# Goal of the exercise
Below is a listing; write it out exactly and drop any images from it.

# Source data
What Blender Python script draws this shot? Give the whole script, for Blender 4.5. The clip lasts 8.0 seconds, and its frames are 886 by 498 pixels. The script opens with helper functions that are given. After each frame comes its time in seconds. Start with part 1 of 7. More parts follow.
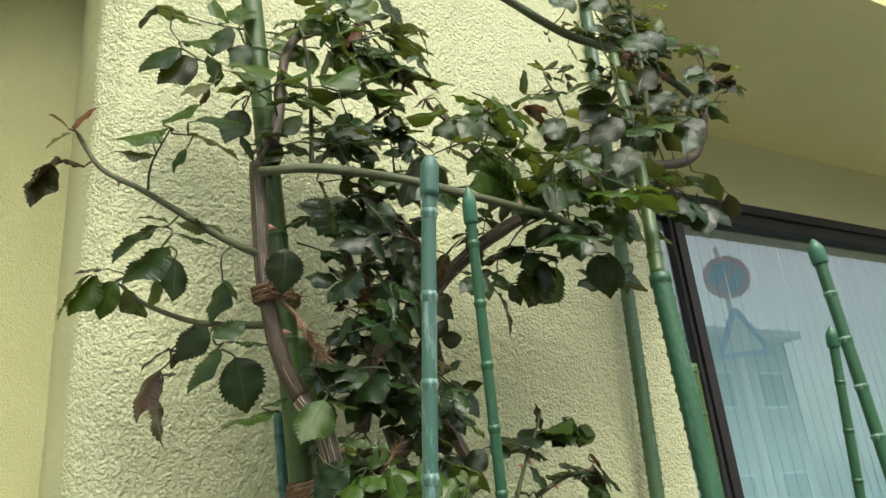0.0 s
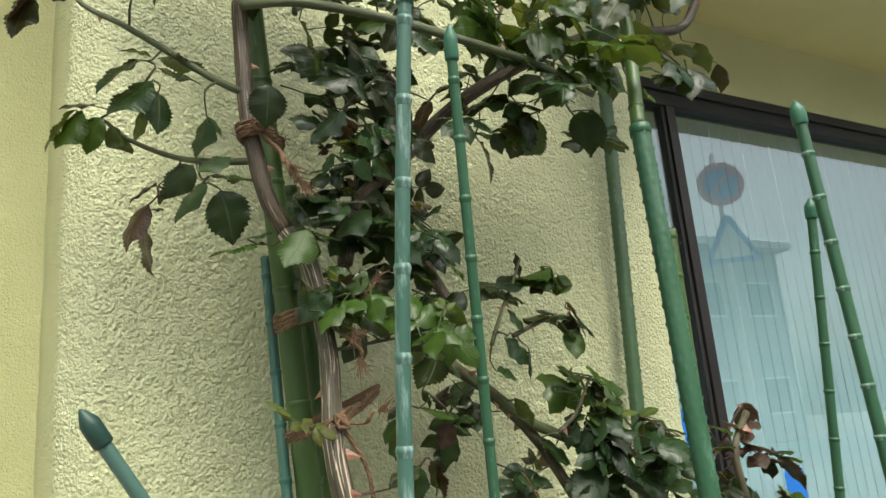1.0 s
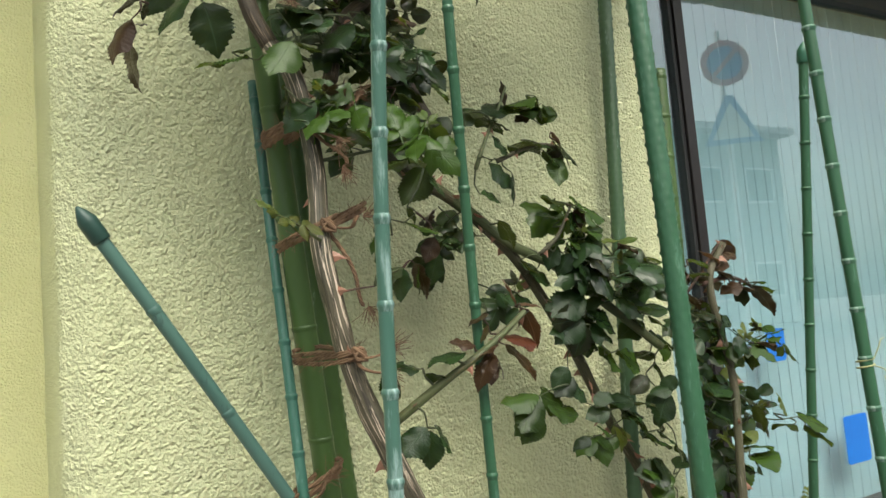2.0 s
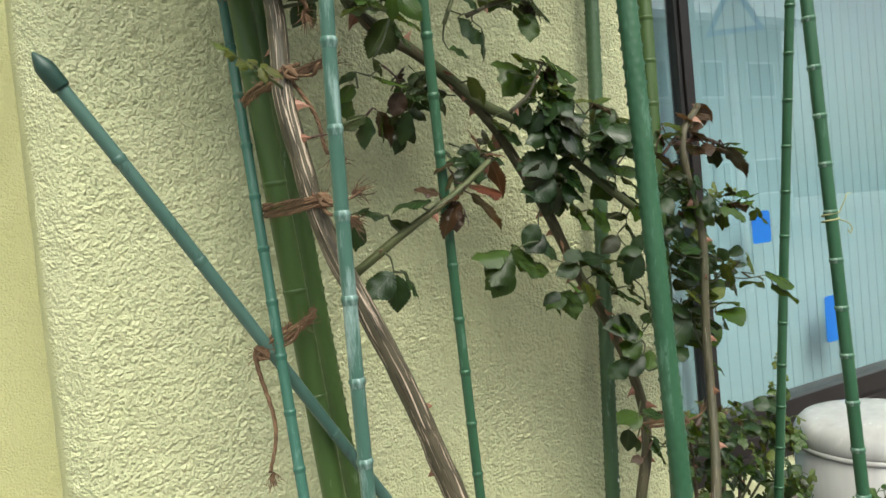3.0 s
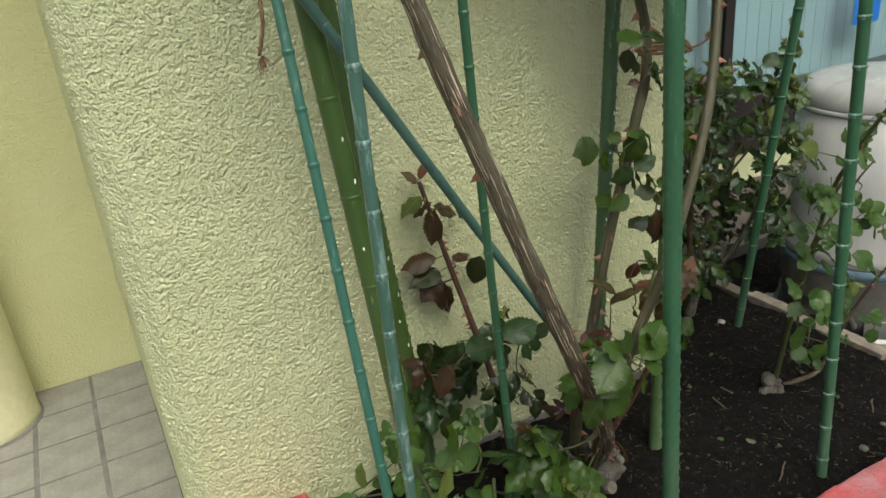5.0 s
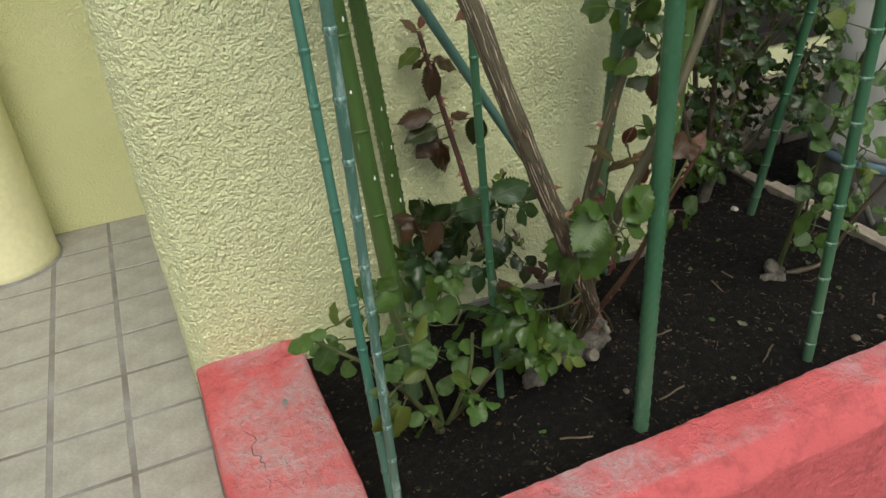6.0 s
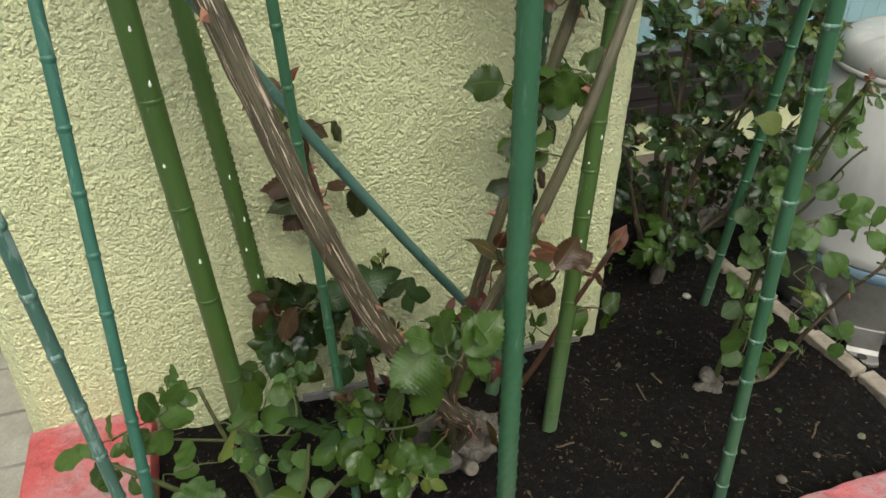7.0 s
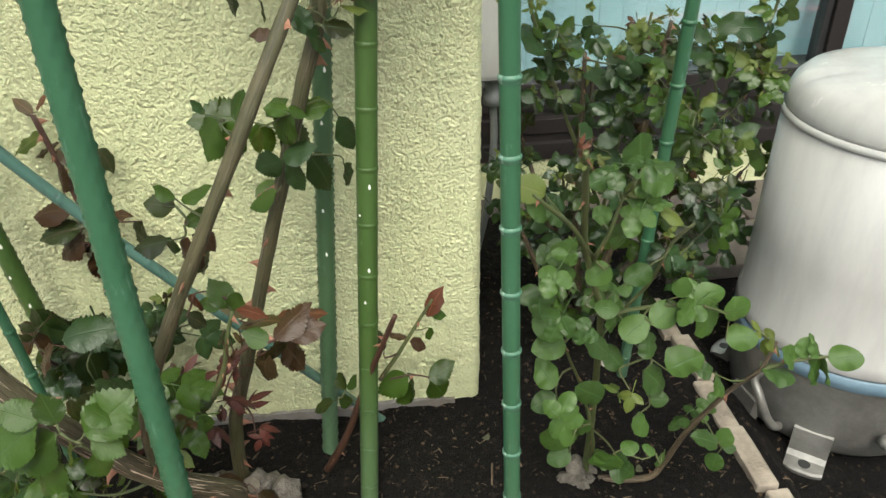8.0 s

# Solution below
What Blender Python script draws this shot? Give the whole script, for Blender 4.5. The clip lasts 8.0 seconds, and its frames are 886 by 498 pixels. The script opens with helper functions that are given. After each frame comes its time in seconds. Start with part 1 of 7. More parts follow.
0.0 s
1.0 s
2.0 s
3.0 s
5.0 s
6.0 s
7.0 s
8.0 s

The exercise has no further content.